■ **EXERCISE GOAL**:
Exactly the lines from the one that contains "import random" to the one that contains "scene.camera, scene.frame_end = cam, frame(seconds)", both lines included, should be copied, and no others.

Scripts that build animated scenes
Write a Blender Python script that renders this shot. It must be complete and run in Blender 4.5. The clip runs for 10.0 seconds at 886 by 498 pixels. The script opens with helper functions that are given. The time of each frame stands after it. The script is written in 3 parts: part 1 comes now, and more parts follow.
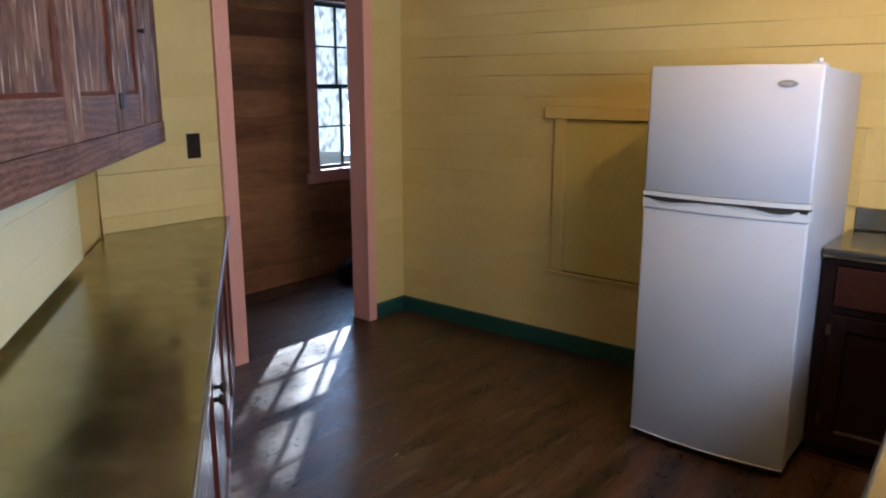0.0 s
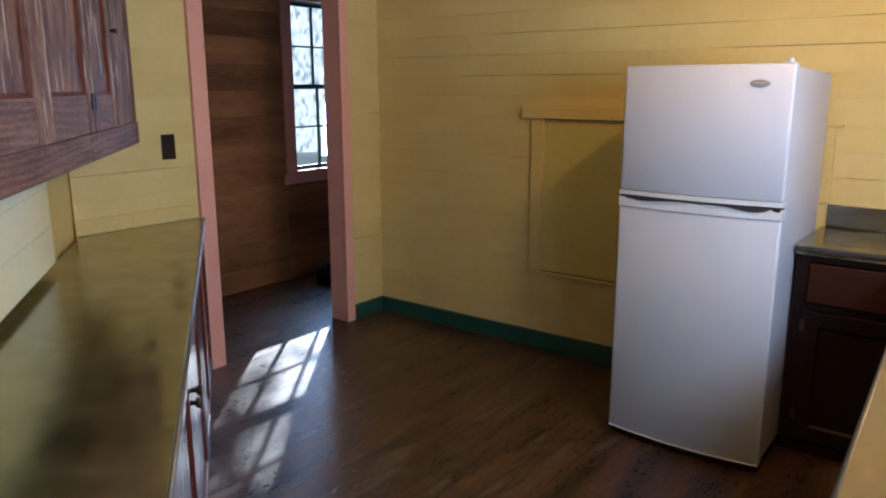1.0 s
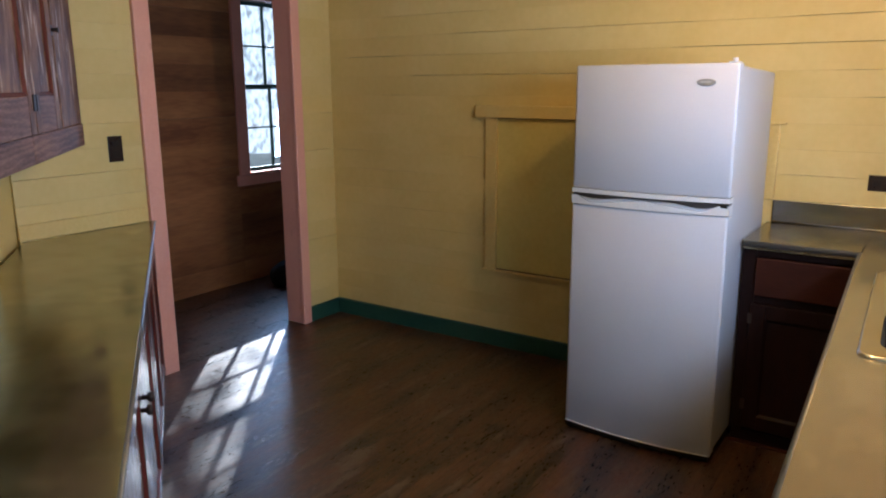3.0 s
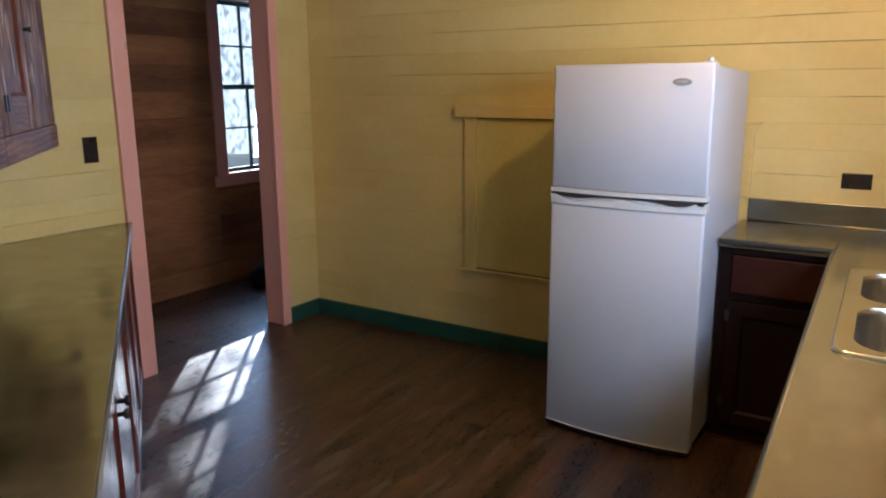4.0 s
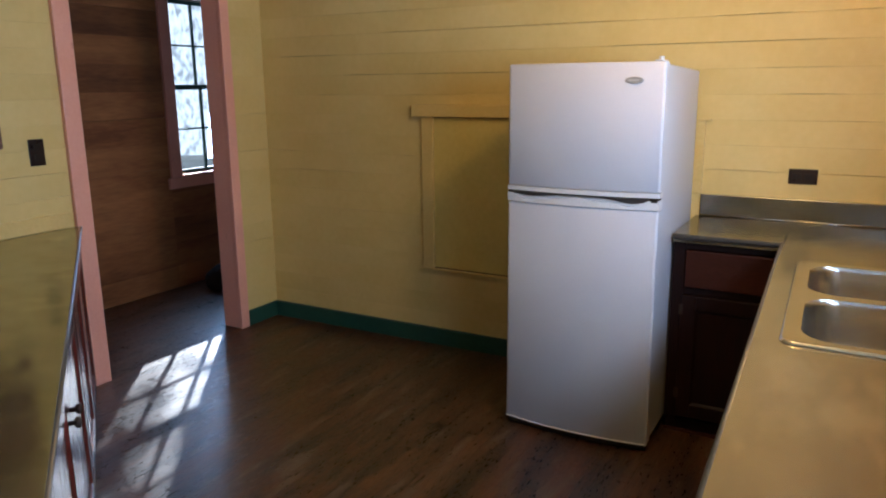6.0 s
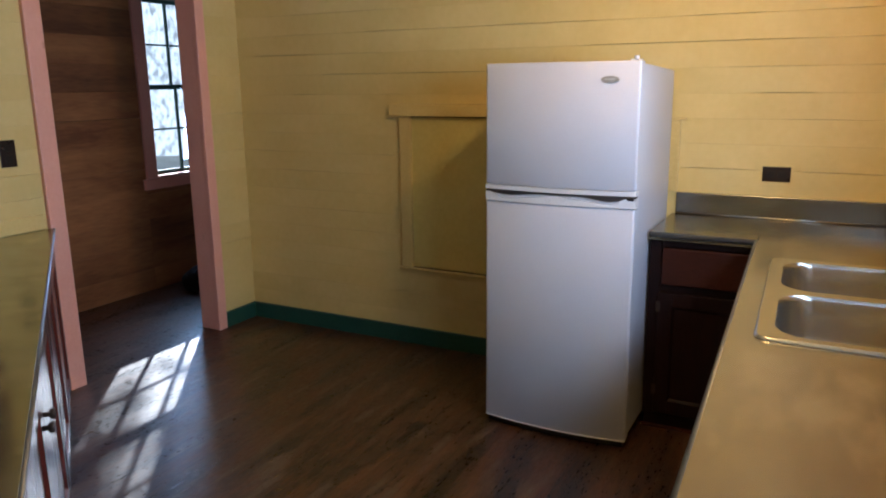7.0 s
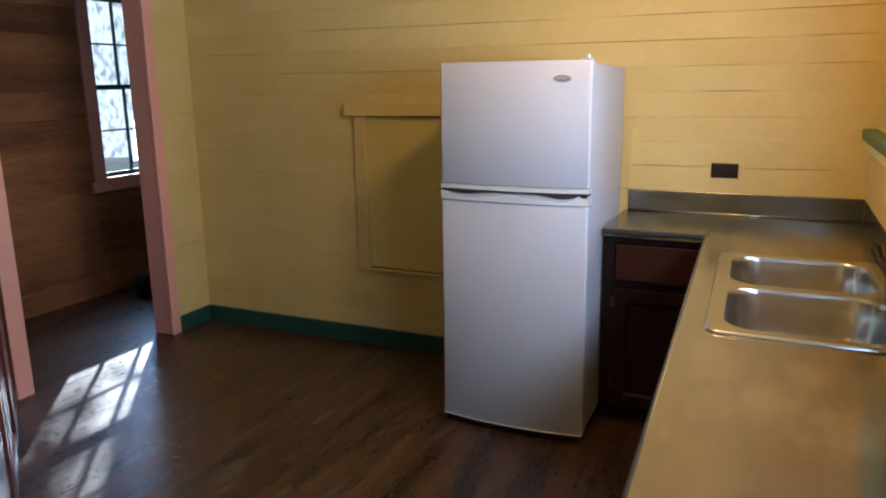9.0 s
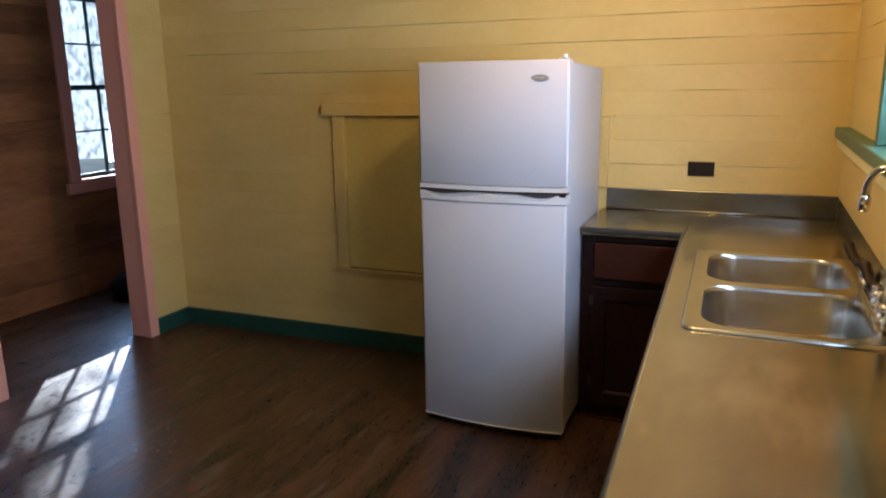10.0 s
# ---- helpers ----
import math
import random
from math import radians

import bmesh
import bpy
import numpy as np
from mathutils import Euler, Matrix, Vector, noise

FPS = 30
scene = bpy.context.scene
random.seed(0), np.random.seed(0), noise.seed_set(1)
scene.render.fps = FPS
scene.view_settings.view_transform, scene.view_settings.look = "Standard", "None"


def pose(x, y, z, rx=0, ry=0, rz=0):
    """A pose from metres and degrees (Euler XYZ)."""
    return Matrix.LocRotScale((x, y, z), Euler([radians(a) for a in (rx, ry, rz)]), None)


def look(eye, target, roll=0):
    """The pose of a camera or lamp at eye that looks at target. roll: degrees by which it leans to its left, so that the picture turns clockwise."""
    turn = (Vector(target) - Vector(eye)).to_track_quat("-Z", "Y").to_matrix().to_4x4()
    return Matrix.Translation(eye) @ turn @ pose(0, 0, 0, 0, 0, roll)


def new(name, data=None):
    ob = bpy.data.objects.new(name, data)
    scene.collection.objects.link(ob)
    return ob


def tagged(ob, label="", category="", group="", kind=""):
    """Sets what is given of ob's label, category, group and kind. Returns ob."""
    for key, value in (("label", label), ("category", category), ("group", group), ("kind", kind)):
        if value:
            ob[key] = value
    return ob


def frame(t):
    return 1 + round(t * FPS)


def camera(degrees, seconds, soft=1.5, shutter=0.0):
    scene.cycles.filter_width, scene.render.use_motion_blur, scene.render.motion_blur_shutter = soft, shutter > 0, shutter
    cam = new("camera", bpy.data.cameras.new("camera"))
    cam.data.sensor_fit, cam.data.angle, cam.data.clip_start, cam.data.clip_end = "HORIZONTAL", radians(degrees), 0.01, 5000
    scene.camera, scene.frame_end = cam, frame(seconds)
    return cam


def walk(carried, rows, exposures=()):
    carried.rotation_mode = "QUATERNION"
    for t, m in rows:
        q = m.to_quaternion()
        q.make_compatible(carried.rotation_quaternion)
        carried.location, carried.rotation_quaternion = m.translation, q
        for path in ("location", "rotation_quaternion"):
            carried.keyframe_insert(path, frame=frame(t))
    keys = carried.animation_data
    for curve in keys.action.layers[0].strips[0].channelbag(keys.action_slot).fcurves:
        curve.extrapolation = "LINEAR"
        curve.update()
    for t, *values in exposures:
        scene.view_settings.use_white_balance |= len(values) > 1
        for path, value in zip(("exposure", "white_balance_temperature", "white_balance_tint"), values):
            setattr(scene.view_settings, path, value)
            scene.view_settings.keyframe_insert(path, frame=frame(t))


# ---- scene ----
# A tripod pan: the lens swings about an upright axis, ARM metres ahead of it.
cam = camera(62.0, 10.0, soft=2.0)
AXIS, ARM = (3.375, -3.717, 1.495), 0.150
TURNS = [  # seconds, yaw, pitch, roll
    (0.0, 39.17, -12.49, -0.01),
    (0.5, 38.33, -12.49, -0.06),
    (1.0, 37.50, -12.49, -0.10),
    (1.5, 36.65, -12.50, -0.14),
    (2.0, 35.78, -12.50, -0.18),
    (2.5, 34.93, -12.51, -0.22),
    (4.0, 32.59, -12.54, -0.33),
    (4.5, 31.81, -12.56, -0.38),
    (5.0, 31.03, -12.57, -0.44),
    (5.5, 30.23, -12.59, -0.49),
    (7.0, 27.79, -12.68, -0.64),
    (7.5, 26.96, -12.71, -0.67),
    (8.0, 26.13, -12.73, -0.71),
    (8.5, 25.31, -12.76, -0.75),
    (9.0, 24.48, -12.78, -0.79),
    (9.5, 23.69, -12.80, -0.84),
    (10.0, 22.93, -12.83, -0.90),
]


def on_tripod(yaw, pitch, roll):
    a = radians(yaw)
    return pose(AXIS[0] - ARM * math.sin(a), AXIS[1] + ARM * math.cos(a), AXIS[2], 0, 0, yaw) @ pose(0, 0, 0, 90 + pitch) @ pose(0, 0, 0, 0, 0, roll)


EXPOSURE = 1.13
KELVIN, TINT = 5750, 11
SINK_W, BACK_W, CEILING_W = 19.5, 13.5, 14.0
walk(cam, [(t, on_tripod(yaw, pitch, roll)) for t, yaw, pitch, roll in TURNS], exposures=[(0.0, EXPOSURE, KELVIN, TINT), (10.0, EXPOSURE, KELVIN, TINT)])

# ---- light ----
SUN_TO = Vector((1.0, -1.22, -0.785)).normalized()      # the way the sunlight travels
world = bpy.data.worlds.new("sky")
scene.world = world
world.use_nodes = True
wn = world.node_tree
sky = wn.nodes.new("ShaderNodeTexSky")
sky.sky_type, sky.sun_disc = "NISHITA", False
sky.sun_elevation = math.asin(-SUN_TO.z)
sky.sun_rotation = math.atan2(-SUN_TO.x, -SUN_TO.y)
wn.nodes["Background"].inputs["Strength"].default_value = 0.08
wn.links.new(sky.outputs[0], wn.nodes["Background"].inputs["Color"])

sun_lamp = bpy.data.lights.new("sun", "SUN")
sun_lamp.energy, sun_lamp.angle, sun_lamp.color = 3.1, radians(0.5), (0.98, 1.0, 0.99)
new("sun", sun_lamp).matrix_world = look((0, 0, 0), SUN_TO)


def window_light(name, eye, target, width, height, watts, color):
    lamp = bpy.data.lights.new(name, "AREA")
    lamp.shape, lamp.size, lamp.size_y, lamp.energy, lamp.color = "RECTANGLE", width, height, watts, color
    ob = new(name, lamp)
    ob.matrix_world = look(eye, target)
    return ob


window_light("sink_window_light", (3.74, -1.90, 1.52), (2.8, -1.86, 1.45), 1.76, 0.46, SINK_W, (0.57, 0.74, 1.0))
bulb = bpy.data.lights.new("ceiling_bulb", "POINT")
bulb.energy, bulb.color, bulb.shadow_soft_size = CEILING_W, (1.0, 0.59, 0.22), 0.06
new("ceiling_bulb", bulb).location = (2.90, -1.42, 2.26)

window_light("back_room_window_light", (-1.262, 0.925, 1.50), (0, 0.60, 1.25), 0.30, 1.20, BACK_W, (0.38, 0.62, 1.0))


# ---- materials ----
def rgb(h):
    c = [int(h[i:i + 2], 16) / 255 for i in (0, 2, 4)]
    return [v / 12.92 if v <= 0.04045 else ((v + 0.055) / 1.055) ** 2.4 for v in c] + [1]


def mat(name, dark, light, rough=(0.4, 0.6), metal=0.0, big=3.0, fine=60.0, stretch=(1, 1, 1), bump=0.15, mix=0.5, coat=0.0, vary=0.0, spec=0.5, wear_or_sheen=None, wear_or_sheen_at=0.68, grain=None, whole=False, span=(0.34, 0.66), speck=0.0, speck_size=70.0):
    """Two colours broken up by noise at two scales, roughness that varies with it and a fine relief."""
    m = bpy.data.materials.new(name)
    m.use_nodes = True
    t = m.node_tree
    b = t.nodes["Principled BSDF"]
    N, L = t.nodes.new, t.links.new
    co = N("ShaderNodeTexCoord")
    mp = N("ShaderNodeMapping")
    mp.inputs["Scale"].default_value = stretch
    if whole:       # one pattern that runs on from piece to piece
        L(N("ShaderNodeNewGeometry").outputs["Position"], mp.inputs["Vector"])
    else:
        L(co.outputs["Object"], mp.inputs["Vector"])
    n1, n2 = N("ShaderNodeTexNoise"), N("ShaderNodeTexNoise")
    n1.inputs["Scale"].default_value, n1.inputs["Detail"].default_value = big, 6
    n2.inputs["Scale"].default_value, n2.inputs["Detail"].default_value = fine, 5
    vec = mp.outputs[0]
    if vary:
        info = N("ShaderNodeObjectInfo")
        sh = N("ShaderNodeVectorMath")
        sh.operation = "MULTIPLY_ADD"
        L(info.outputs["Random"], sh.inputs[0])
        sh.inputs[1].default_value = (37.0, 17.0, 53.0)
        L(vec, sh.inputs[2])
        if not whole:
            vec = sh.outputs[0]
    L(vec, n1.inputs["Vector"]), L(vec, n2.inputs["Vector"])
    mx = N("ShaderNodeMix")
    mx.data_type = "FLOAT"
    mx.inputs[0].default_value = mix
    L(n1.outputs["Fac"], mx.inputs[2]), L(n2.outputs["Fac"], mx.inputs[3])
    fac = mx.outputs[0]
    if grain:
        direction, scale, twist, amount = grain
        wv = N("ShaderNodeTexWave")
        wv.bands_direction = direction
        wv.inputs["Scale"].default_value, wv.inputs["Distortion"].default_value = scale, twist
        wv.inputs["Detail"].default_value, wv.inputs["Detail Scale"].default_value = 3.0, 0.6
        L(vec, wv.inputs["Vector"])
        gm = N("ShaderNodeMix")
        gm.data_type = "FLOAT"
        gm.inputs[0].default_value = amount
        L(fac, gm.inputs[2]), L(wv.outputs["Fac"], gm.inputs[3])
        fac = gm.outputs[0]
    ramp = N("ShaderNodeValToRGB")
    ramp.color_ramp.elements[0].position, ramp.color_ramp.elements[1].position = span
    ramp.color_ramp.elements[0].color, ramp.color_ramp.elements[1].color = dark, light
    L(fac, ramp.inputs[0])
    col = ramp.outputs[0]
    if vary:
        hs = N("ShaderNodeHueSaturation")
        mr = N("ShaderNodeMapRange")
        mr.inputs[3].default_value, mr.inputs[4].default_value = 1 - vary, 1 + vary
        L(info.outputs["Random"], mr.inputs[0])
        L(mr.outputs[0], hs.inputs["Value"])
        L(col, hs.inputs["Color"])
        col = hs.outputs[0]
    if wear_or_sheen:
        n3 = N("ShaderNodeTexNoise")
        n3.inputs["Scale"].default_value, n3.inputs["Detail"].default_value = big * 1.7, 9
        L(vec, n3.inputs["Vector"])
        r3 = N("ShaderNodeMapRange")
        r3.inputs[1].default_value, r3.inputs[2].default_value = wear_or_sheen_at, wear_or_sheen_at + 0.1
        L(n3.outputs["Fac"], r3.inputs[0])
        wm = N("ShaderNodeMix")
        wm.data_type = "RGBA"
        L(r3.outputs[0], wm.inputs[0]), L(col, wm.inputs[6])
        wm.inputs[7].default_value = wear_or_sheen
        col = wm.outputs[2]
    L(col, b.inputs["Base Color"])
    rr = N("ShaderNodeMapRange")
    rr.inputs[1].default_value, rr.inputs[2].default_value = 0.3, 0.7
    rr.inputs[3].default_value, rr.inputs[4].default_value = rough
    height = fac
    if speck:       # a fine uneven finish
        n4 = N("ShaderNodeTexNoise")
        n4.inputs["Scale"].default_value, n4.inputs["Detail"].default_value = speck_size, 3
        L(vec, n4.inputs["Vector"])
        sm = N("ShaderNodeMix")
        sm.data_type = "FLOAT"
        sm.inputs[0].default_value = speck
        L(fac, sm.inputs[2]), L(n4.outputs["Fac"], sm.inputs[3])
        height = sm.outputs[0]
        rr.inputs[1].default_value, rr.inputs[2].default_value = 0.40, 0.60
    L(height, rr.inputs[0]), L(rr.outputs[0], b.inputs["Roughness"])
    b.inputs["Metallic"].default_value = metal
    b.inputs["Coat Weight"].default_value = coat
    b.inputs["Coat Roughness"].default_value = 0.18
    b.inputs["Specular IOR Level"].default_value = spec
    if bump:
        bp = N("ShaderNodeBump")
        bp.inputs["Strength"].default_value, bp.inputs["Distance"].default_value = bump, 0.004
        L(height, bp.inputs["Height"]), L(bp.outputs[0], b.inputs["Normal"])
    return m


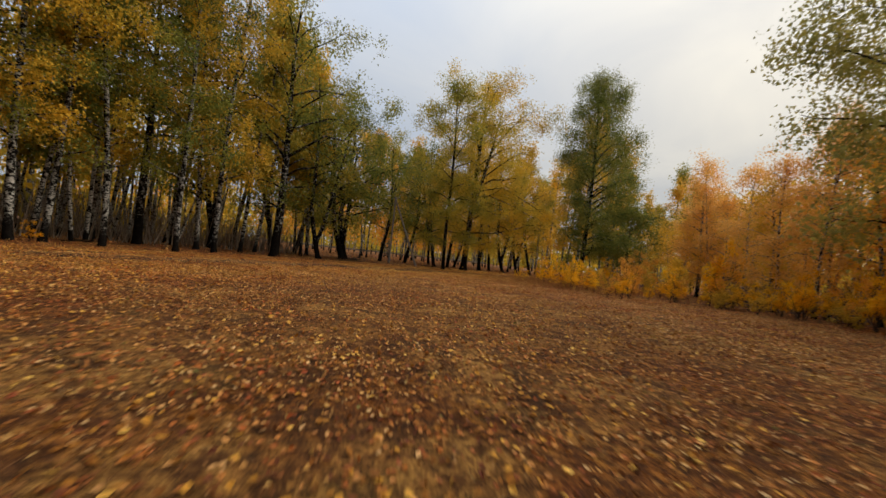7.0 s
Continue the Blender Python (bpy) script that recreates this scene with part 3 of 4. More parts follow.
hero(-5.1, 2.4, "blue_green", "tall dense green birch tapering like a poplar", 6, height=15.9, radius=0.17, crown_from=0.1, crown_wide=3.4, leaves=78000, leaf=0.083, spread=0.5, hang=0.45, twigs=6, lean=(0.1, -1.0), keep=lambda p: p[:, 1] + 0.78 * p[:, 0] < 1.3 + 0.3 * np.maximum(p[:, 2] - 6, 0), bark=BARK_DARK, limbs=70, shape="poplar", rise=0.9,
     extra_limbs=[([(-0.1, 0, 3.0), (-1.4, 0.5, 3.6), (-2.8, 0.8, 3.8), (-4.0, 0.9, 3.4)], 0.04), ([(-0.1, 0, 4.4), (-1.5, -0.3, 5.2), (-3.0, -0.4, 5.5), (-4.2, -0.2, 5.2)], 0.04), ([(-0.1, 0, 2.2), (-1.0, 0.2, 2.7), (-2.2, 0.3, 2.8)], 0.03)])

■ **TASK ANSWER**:
import random
from math import radians

import bmesh
import bpy
import numpy as np
from mathutils import Euler, Matrix, Vector, noise

FPS = 30
scene = bpy.context.scene
random.seed(0), np.random.seed(0), noise.seed_set(1)
scene.render.fps = FPS
scene.view_settings.view_transform, scene.view_settings.look = "Standard", "None"


def pose(x, y, z, rx=0, ry=0, rz=0):
    """A pose from metres and degrees (Euler XYZ)."""
    return Matrix.LocRotScale((x, y, z), Euler([radians(a) for a in (rx, ry, rz)]), None)


def look(eye, target, roll=0):
    """The pose of a camera or lamp at eye that looks at target. roll: degrees by which it leans to its left, so that the picture turns clockwise."""
    turn = (Vector(target) - Vector(eye)).to_track_quat("-Z", "Y").to_matrix().to_4x4()
    return Matrix.Translation(eye) @ turn @ pose(0, 0, 0, 0, 0, roll)


def new(name, data=None):
    ob = bpy.data.objects.new(name, data)
    scene.collection.objects.link(ob)
    return ob


def tagged(ob, label="", category="", group="", kind=""):
    """Sets what is given of ob's label, category, group and kind. Returns ob."""
    for key, value in (("label", label), ("category", category), ("group", group), ("kind", kind)):
        if value:
            ob[key] = value
    return ob


def frame(t):
    return 1 + round(t * FPS)


def camera(degrees, seconds, soft=1.5, shutter=0.0):
    scene.cycles.filter_width, scene.render.use_motion_blur, scene.render.motion_blur_shutter = soft, shutter > 0, shutter
    cam = new("camera", bpy.data.cameras.new("camera"))
    cam.data.sensor_fit, cam.data.angle, cam.data.clip_start, cam.data.clip_end = "HORIZONTAL", radians(degrees), 0.01, 5000
    scene.camera, scene.frame_end = cam, frame(seconds)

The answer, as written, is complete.